Pan-Canadian initiatives in colorectal cancer screening: adopting knowledge translation tools to accelerate uptake and impact
Despite the positive conclusions of several randomized controlled trials and the publication of national recommendations on colorectal cancer (CRC) screening, uptake remained low. The inauguration of the
National Colorectal Cancer Screening Network in 2007, the same year that the first screening program was announced in Canada, provided an opportunity for integrated knowledge translation to accelerate the processes of program implementation and screening uptake.
Two primary aims were identified. The first focused on means to monitor the effects of various implementation plans in delivering high-quality population-based CRC screening. The second focused on identifying and addressing knowledge gaps that may impair screening participation.
The methods used are described in the context of the knowledge-to-action cycle and demonstrate that the initiative itself dictates the point in the cycle at which to start.

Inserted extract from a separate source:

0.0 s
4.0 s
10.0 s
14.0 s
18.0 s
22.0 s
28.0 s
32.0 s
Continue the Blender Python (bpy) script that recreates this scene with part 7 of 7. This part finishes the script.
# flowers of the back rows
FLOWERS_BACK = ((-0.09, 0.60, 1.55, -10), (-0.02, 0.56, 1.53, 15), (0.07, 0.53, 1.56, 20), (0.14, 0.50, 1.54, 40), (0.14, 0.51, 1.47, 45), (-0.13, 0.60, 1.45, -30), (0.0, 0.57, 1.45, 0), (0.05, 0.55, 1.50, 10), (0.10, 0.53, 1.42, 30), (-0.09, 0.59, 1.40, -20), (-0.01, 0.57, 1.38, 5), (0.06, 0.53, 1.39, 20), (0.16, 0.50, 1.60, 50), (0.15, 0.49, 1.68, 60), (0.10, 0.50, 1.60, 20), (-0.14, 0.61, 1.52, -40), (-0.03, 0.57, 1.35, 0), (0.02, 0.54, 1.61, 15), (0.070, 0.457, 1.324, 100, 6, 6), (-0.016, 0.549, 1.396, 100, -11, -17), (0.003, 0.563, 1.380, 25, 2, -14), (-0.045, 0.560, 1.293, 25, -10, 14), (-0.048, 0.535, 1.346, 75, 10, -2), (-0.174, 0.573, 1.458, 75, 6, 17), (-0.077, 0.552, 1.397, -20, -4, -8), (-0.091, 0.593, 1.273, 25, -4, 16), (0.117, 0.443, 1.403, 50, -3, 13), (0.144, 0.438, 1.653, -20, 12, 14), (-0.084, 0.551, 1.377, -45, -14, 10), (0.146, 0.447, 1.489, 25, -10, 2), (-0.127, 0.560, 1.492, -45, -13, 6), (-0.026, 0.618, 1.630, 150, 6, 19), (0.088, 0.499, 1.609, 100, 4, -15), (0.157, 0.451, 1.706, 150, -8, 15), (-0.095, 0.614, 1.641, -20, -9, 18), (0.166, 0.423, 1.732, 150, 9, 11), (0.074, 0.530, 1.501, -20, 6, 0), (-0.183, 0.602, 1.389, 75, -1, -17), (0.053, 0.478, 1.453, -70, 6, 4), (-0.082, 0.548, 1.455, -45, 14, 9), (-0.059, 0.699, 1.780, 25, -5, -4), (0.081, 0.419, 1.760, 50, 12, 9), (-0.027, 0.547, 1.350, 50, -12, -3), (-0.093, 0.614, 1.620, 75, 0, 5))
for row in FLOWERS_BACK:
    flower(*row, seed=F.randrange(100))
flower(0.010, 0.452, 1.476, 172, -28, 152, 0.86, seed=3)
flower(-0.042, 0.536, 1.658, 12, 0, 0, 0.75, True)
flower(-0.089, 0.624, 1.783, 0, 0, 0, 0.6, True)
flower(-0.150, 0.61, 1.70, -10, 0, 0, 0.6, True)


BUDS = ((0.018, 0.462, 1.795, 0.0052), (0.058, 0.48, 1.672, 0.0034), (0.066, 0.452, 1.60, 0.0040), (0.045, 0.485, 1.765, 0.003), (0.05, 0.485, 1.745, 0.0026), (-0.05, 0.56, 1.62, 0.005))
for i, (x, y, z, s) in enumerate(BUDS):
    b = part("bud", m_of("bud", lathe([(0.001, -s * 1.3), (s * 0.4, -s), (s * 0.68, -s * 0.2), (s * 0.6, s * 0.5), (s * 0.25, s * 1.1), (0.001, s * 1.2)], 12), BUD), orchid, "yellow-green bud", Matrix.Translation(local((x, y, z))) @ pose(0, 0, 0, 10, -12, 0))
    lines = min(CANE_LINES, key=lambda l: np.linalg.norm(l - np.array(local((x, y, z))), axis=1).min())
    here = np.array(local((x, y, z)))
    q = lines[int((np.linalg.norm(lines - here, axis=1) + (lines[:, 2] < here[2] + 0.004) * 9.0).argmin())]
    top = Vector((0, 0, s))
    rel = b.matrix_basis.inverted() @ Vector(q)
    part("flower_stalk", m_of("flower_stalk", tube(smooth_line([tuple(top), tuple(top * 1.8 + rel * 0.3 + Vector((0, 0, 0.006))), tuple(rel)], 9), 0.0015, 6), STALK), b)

The identified need to monitor various implementation plans resulted in the shared development of a quality determinants document. All programs committed to designing data collection so that core components could be measured and compared; 6 operating programs have conducted the first data collection, which will allow for monitoring and for new knowledge creation as the process develops further. The knowledge gap identification project started with new knowledge creation, which identified a higher-than-expected willingness of Canadians to discuss CRC screening with physicians, but a low level of understanding of screening as a wellnessrelated behaviour. Knowledge translation interventions have been developed with the stakeholders to address those gaps, and ongoing surveys to be carried out later in 2011 will help to gauge progress in the understanding and acceptance of CRC screening by the population.
A national network that engaged all programs, policymakers, experts, and lay representatives successfully used knowledge translation principles to enhance the trajectory of CRC screening in Canada.